------ Record set
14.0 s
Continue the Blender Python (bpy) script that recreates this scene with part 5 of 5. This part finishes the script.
------------
------ Record set
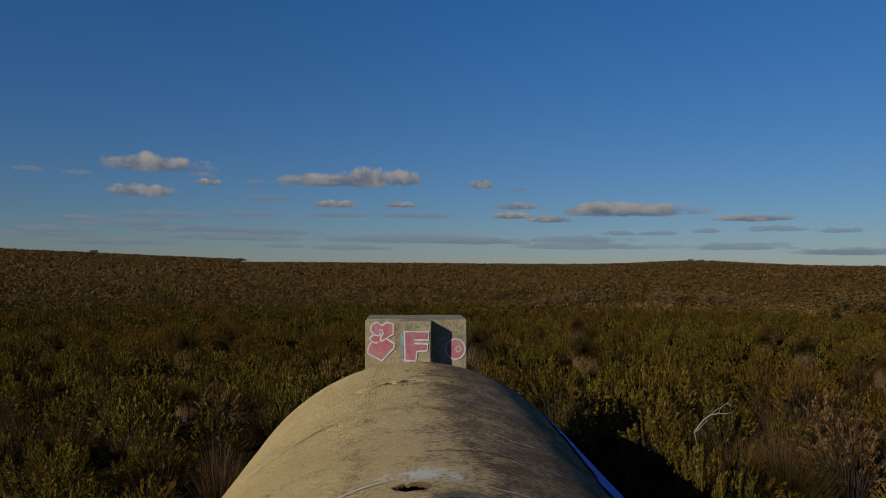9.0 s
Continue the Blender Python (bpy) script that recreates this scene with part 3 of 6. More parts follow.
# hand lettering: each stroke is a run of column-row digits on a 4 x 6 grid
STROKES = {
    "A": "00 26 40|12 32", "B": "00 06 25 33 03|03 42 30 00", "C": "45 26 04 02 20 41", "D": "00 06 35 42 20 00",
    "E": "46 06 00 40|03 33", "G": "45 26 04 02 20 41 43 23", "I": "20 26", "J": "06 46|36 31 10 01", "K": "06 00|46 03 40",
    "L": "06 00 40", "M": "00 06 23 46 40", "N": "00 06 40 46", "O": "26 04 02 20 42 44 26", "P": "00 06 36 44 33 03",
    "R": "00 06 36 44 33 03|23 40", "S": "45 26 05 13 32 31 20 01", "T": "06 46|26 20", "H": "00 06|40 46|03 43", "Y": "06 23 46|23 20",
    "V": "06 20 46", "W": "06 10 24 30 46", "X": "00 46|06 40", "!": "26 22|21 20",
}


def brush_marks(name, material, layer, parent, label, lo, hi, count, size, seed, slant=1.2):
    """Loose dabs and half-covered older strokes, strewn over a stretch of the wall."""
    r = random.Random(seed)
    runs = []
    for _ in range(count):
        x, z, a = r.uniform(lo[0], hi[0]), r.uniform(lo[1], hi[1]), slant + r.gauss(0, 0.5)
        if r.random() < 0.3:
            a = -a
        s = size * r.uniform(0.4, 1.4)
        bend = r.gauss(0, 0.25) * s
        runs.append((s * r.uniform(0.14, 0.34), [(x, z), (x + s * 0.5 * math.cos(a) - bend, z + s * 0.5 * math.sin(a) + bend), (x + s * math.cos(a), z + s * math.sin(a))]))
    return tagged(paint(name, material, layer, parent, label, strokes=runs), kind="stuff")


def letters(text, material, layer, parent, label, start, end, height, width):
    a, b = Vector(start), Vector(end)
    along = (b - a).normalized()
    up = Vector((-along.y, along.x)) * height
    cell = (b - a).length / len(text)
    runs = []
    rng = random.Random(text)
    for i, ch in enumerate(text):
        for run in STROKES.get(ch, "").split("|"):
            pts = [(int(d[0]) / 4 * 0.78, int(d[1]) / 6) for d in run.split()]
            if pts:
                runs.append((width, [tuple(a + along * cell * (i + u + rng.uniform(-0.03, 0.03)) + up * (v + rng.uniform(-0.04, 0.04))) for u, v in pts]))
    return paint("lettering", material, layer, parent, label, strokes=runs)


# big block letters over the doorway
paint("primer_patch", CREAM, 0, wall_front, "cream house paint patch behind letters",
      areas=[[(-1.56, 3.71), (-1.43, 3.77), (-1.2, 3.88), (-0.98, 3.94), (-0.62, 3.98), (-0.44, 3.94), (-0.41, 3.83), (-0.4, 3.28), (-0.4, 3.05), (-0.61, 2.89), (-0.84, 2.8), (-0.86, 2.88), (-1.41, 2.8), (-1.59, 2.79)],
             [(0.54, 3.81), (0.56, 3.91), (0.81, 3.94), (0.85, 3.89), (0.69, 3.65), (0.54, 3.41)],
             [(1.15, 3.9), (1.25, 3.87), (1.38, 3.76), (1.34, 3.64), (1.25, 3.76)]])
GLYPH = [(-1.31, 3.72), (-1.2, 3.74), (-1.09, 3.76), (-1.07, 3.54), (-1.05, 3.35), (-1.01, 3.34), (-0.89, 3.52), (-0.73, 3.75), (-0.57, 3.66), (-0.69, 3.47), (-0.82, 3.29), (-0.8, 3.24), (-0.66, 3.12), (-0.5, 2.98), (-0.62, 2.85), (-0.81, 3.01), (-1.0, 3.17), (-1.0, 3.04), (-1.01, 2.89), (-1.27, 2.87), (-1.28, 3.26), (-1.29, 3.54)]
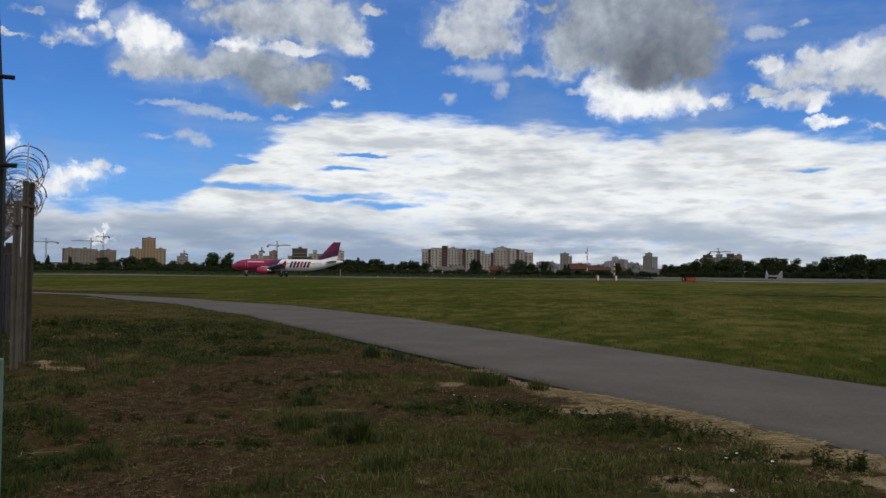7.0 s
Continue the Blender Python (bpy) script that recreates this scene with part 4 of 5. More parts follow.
------------
------ Record set
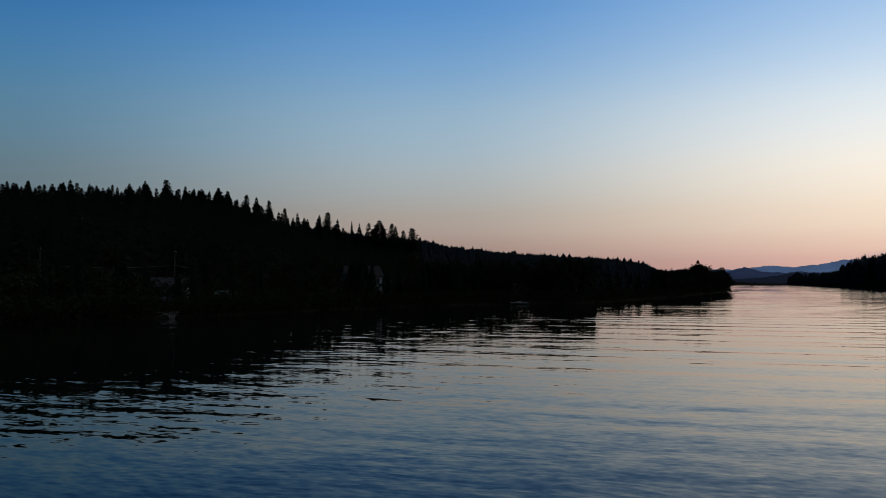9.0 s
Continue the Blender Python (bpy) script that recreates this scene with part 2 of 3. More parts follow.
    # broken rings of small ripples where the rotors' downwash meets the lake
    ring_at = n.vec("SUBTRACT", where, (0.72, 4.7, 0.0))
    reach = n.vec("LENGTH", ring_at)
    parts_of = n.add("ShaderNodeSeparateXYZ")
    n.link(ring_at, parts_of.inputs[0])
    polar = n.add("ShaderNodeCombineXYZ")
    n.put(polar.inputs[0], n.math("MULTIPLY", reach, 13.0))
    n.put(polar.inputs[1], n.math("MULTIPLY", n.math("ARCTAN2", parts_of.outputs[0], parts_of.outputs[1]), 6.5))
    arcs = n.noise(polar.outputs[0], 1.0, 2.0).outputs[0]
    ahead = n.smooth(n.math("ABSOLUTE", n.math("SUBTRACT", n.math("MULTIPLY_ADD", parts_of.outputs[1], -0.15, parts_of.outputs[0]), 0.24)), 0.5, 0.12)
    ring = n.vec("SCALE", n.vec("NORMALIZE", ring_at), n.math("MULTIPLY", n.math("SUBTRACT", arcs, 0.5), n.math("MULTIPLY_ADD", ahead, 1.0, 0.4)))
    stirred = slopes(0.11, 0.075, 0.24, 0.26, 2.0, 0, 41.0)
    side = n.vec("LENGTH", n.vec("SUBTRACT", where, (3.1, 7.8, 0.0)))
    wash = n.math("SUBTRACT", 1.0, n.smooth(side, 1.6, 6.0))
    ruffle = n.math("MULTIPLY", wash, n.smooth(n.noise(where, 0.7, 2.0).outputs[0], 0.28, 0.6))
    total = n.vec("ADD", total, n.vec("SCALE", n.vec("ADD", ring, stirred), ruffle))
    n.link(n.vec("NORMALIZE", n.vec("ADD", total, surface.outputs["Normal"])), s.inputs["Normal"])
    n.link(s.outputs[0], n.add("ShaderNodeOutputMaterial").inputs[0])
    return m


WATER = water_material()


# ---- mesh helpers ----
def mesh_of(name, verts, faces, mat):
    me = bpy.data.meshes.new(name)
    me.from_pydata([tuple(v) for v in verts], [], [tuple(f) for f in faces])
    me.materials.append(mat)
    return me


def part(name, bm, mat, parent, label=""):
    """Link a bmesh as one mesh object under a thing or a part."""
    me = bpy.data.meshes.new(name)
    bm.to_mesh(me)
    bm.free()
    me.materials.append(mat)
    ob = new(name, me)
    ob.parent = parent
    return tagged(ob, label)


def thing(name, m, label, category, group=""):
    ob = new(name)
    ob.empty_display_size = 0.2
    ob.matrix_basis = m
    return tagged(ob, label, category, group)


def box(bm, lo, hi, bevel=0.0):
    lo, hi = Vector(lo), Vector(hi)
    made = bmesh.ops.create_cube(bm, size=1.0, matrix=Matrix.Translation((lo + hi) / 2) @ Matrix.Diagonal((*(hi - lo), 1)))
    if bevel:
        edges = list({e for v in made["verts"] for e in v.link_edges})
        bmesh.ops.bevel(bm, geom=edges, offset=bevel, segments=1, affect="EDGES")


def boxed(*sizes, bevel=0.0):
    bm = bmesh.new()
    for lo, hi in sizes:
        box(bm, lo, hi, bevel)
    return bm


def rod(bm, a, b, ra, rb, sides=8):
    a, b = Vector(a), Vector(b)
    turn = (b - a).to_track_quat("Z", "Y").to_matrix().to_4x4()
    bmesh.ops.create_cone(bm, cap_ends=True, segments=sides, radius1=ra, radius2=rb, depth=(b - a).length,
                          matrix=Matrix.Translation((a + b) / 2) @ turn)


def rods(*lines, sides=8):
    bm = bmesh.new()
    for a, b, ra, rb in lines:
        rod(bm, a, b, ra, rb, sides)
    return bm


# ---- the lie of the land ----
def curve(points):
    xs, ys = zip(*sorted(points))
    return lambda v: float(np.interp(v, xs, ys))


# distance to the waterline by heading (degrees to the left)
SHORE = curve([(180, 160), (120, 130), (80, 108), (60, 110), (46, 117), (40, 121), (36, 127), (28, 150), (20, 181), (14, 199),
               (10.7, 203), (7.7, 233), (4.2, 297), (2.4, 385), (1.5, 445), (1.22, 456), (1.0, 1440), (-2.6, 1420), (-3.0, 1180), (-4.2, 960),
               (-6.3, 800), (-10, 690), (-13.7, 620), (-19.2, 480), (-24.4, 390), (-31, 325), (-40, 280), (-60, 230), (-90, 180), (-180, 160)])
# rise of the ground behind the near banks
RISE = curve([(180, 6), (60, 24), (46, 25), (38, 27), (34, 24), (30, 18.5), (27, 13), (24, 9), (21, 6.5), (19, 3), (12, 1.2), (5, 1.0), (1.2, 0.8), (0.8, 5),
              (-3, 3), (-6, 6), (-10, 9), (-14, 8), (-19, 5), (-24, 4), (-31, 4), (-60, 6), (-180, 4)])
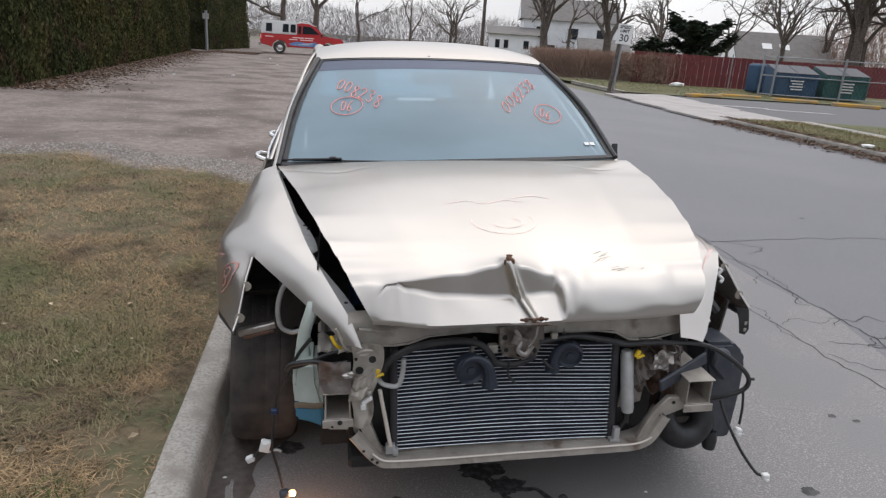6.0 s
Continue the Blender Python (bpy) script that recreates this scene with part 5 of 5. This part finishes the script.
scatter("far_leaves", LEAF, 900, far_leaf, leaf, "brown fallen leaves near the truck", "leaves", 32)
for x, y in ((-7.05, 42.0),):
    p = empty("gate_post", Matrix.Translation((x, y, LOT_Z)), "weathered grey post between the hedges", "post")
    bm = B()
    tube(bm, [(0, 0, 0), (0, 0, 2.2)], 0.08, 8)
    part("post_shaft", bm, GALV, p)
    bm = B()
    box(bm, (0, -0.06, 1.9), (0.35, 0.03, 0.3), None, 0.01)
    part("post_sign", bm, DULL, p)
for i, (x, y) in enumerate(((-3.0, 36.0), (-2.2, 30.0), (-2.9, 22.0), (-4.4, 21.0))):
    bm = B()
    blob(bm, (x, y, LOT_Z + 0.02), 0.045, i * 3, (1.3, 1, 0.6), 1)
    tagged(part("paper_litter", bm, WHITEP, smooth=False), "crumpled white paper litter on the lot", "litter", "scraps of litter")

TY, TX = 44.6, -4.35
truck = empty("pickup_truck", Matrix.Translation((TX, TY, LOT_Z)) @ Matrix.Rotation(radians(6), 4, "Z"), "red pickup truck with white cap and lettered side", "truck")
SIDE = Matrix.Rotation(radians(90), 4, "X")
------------
# Short problem:
The lines to collect are those holding the string "that"; copy them all.

# Finished task:
Continue the Blender Python (bpy) script that recreates this scene with part 5 of 5. This part finishes the script.
Continue the Blender Python (bpy) script that recreates this scene with part 3 of 6. More parts follow.
Continue the Blender Python (bpy) script that recreates this scene with part 4 of 5. More parts follow.
Continue the Blender Python (bpy) script that recreates this scene with part 2 of 3. More parts follow.
Continue the Blender Python (bpy) script that recreates this scene with part 5 of 5. This part finishes the script.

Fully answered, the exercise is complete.